EXERCISE>
Quote precisely the run of lines opening with the line containing "Continue the Blender" and closing with the line containing "return (2 *", and nothing else.

###

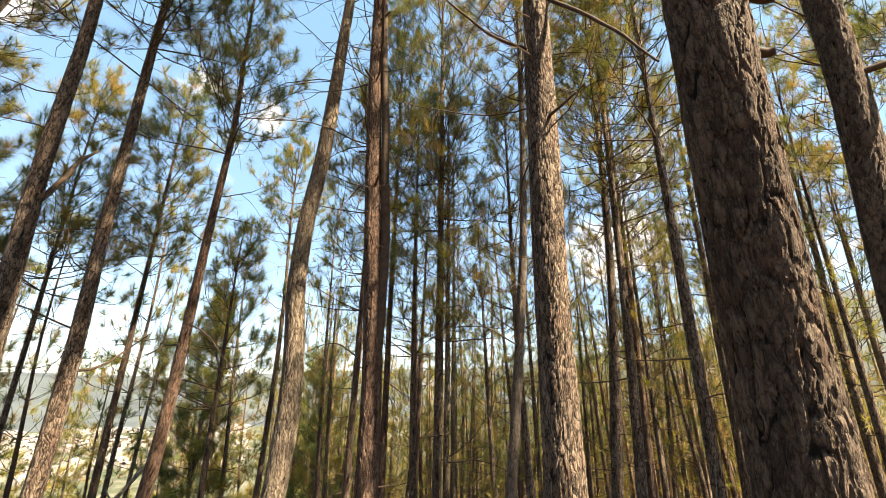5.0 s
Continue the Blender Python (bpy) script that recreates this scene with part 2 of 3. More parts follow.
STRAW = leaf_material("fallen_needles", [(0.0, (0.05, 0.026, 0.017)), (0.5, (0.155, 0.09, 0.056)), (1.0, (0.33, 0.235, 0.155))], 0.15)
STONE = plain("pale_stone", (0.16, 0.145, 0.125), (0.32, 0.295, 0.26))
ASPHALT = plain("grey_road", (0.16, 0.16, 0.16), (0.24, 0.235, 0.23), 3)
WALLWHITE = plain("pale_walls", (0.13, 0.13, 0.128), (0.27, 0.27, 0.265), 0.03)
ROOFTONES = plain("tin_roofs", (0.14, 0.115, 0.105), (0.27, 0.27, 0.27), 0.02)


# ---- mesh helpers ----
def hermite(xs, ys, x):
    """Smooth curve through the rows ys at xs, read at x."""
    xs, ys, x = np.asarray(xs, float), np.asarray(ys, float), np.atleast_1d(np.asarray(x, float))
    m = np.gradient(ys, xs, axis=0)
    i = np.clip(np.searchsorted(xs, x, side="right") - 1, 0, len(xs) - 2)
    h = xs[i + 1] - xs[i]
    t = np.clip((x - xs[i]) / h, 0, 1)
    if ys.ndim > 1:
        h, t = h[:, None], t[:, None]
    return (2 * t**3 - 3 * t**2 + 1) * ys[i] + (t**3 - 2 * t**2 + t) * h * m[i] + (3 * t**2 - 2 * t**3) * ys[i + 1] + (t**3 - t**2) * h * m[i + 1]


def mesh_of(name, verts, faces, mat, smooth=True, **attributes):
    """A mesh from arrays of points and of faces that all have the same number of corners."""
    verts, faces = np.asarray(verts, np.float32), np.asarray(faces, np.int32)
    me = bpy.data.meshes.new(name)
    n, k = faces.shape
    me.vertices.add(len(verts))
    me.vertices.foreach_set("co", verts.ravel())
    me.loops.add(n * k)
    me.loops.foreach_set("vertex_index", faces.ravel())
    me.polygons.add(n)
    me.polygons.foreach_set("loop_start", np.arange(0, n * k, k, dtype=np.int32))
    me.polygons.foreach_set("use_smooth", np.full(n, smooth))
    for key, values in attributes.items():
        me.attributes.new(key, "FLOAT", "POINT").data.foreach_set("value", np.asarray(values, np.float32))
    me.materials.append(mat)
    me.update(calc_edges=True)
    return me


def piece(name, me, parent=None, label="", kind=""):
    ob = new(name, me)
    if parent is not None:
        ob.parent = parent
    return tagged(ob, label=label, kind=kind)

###

THE RESPONSE>
Continue the Blender Python (bpy) script that recreates this scene with part 2 of 3. More parts follow.
STRAW = leaf_material("fallen_needles", [(0.0, (0.05, 0.026, 0.017)), (0.5, (0.155, 0.09, 0.056)), (1.0, (0.33, 0.235, 0.155))], 0.15)
STONE = plain("pale_stone", (0.16, 0.145, 0.125), (0.32, 0.295, 0.26))
ASPHALT = plain("grey_road", (0.16, 0.16, 0.16), (0.24, 0.235, 0.23), 3)
WALLWHITE = plain("pale_walls", (0.13, 0.13, 0.128), (0.27, 0.27, 0.265), 0.03)
ROOFTONES = plain("tin_roofs", (0.14, 0.115, 0.105), (0.27, 0.27, 0.27), 0.02)


# ---- mesh helpers ----
def hermite(xs, ys, x):
    """Smooth curve through the rows ys at xs, read at x."""
    xs, ys, x = np.asarray(xs, float), np.asarray(ys, float), np.atleast_1d(np.asarray(x, float))
    m = np.gradient(ys, xs, axis=0)
    i = np.clip(np.searchsorted(xs, x, side="right") - 1, 0, len(xs) - 2)
    h = xs[i + 1] - xs[i]
    t = np.clip((x - xs[i]) / h, 0, 1)
    if ys.ndim > 1:
        h, t = h[:, None], t[:, None]
    return (2 * t**3 - 3 * t**2 + 1) * ys[i] + (t**3 - 2 * t**2 + t) * h * m[i] + (3 * t**2 - 2 * t**3) * ys[i + 1] + (t**3 - t**2) * h * m[i + 1]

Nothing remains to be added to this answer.